● GIVEN INFORMATION
━━━━━━━━━━━━━━━━━━━━━━━━━━━━━━
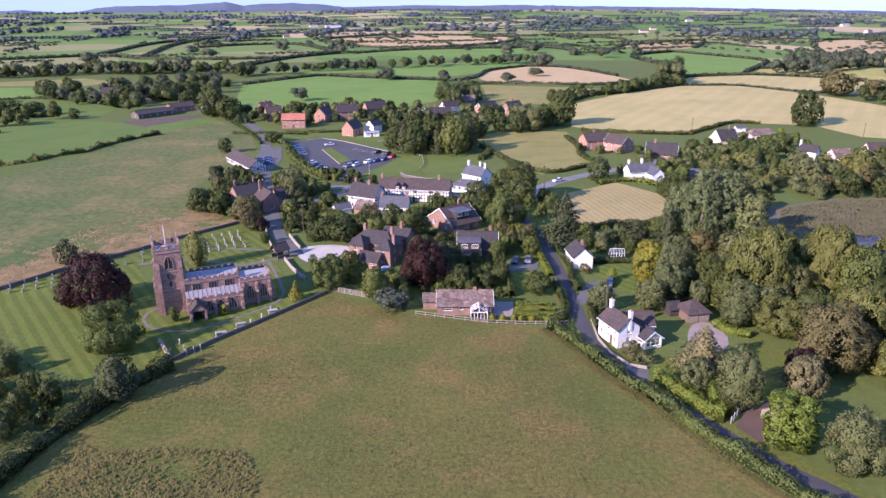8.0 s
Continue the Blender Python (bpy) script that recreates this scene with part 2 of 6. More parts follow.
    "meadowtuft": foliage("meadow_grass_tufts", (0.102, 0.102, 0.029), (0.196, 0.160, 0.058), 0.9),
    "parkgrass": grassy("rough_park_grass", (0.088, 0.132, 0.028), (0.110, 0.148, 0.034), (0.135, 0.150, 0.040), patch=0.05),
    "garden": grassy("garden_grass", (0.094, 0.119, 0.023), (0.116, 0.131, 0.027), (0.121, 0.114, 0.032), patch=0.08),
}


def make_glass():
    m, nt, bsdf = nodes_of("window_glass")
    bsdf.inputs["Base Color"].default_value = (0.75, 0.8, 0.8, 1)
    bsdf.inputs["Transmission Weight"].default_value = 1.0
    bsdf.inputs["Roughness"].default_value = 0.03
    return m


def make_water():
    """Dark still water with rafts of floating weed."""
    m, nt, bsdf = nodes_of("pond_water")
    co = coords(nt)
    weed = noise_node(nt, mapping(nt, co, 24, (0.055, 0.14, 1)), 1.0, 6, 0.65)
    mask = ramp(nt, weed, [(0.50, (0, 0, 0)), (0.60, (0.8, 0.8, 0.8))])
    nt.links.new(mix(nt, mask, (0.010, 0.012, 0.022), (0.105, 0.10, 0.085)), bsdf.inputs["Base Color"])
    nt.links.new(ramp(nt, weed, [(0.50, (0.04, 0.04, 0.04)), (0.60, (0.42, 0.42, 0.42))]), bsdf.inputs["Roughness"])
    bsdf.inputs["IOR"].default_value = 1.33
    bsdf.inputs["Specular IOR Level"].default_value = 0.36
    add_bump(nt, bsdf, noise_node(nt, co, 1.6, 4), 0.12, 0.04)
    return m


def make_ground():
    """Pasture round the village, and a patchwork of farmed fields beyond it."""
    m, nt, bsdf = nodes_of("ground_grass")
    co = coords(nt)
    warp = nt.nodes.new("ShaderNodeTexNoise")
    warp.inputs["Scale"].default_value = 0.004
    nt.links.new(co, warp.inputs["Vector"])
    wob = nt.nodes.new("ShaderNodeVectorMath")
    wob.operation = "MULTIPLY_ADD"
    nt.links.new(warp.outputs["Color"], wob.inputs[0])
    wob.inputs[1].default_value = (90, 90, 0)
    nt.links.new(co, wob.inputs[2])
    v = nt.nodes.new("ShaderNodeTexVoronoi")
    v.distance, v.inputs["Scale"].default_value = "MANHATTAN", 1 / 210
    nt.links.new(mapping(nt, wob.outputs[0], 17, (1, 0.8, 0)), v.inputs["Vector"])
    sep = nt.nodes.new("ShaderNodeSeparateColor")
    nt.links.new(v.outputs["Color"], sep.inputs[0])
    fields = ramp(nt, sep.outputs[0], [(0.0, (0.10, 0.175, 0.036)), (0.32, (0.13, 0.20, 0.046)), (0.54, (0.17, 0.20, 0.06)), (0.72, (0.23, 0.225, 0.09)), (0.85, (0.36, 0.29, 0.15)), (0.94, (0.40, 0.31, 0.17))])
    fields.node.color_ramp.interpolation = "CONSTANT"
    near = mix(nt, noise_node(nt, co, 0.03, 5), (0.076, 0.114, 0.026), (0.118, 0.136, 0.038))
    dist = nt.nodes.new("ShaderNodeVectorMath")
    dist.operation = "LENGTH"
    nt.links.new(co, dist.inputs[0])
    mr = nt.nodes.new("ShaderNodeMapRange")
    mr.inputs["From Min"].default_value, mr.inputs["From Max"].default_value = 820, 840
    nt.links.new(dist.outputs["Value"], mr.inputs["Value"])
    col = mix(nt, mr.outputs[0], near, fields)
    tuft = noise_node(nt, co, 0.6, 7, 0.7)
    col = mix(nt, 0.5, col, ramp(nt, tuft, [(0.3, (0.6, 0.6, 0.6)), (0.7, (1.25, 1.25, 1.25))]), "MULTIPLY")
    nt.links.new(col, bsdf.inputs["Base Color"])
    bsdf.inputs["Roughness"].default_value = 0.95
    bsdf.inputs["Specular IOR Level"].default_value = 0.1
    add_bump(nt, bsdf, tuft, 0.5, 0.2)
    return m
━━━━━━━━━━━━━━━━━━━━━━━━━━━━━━
● TASK STATEMENT
Copy each line above precisely, dropping the pictures.

● COMPLETED EXERCISE
8.0 s
Continue the Blender Python (bpy) script that recreates this scene with part 2 of 6. More parts follow.
    "meadowtuft": foliage("meadow_grass_tufts", (0.102, 0.102, 0.029), (0.196, 0.160, 0.058), 0.9),
    "parkgrass": grassy("rough_park_grass", (0.088, 0.132, 0.028), (0.110, 0.148, 0.034), (0.135, 0.150, 0.040), patch=0.05),
    "garden": grassy("garden_grass", (0.094, 0.119, 0.023), (0.116, 0.131, 0.027), (0.121, 0.114, 0.032), patch=0.08),
}


def make_glass():
    m, nt, bsdf = nodes_of("window_glass")
    bsdf.inputs["Base Color"].default_value = (0.75, 0.8, 0.8, 1)
    bsdf.inputs["Transmission Weight"].default_value = 1.0
    bsdf.inputs["Roughness"].default_value = 0.03
    return m


def make_water():
    """Dark still water with rafts of floating weed."""
    m, nt, bsdf = nodes_of("pond_water")
    co = coords(nt)
    weed = noise_node(nt, mapping(nt, co, 24, (0.055, 0.14, 1)), 1.0, 6, 0.65)
    mask = ramp(nt, weed, [(0.50, (0, 0, 0)), (0.60, (0.8, 0.8, 0.8))])
    nt.links.new(mix(nt, mask, (0.010, 0.012, 0.022), (0.105, 0.10, 0.085)), bsdf.inputs["Base Color"])
    nt.links.new(ramp(nt, weed, [(0.50, (0.04, 0.04, 0.04)), (0.60, (0.42, 0.42, 0.42))]), bsdf.inputs["Roughness"])
    bsdf.inputs["IOR"].default_value = 1.33
    bsdf.inputs["Specular IOR Level"].default_value = 0.36
    add_bump(nt, bsdf, noise_node(nt, co, 1.6, 4), 0.12, 0.04)
    return m


def make_ground():
    """Pasture round the village, and a patchwork of farmed fields beyond it."""
    m, nt, bsdf = nodes_of("ground_grass")
    co = coords(nt)
    warp = nt.nodes.new("ShaderNodeTexNoise")
    warp.inputs["Scale"].default_value = 0.004
    nt.links.new(co, warp.inputs["Vector"])
    wob = nt.nodes.new("ShaderNodeVectorMath")
    wob.operation = "MULTIPLY_ADD"
    nt.links.new(warp.outputs["Color"], wob.inputs[0])
    wob.inputs[1].default_value = (90, 90, 0)
    nt.links.new(co, wob.inputs[2])
    v = nt.nodes.new("ShaderNodeTexVoronoi")
    v.distance, v.inputs["Scale"].default_value = "MANHATTAN", 1 / 210
    nt.links.new(mapping(nt, wob.outputs[0], 17, (1, 0.8, 0)), v.inputs["Vector"])
    sep = nt.nodes.new("ShaderNodeSeparateColor")
    nt.links.new(v.outputs["Color"], sep.inputs[0])
    fields = ramp(nt, sep.outputs[0], [(0.0, (0.10, 0.175, 0.036)), (0.32, (0.13, 0.20, 0.046)), (0.54, (0.17, 0.20, 0.06)), (0.72, (0.23, 0.225, 0.09)), (0.85, (0.36, 0.29, 0.15)), (0.94, (0.40, 0.31, 0.17))])
    fields.node.color_ramp.interpolation = "CONSTANT"
    near = mix(nt, noise_node(nt, co, 0.03, 5), (0.076, 0.114, 0.026), (0.118, 0.136, 0.038))
    dist = nt.nodes.new("ShaderNodeVectorMath")
    dist.operation = "LENGTH"
    nt.links.new(co, dist.inputs[0])
    mr = nt.nodes.new("ShaderNodeMapRange")
    mr.inputs["From Min"].default_value, mr.inputs["From Max"].default_value = 820, 840
    nt.links.new(dist.outputs["Value"], mr.inputs["Value"])
    col = mix(nt, mr.outputs[0], near, fields)
    tuft = noise_node(nt, co, 0.6, 7, 0.7)
    col = mix(nt, 0.5, col, ramp(nt, tuft, [(0.3, (0.6, 0.6, 0.6)), (0.7, (1.25, 1.25, 1.25))]), "MULTIPLY")
    nt.links.new(col, bsdf.inputs["Base Color"])
    bsdf.inputs["Roughness"].default_value = 0.95
    bsdf.inputs["Specular IOR Level"].default_value = 0.1
    add_bump(nt, bsdf, tuft, 0.5, 0.2)
    return m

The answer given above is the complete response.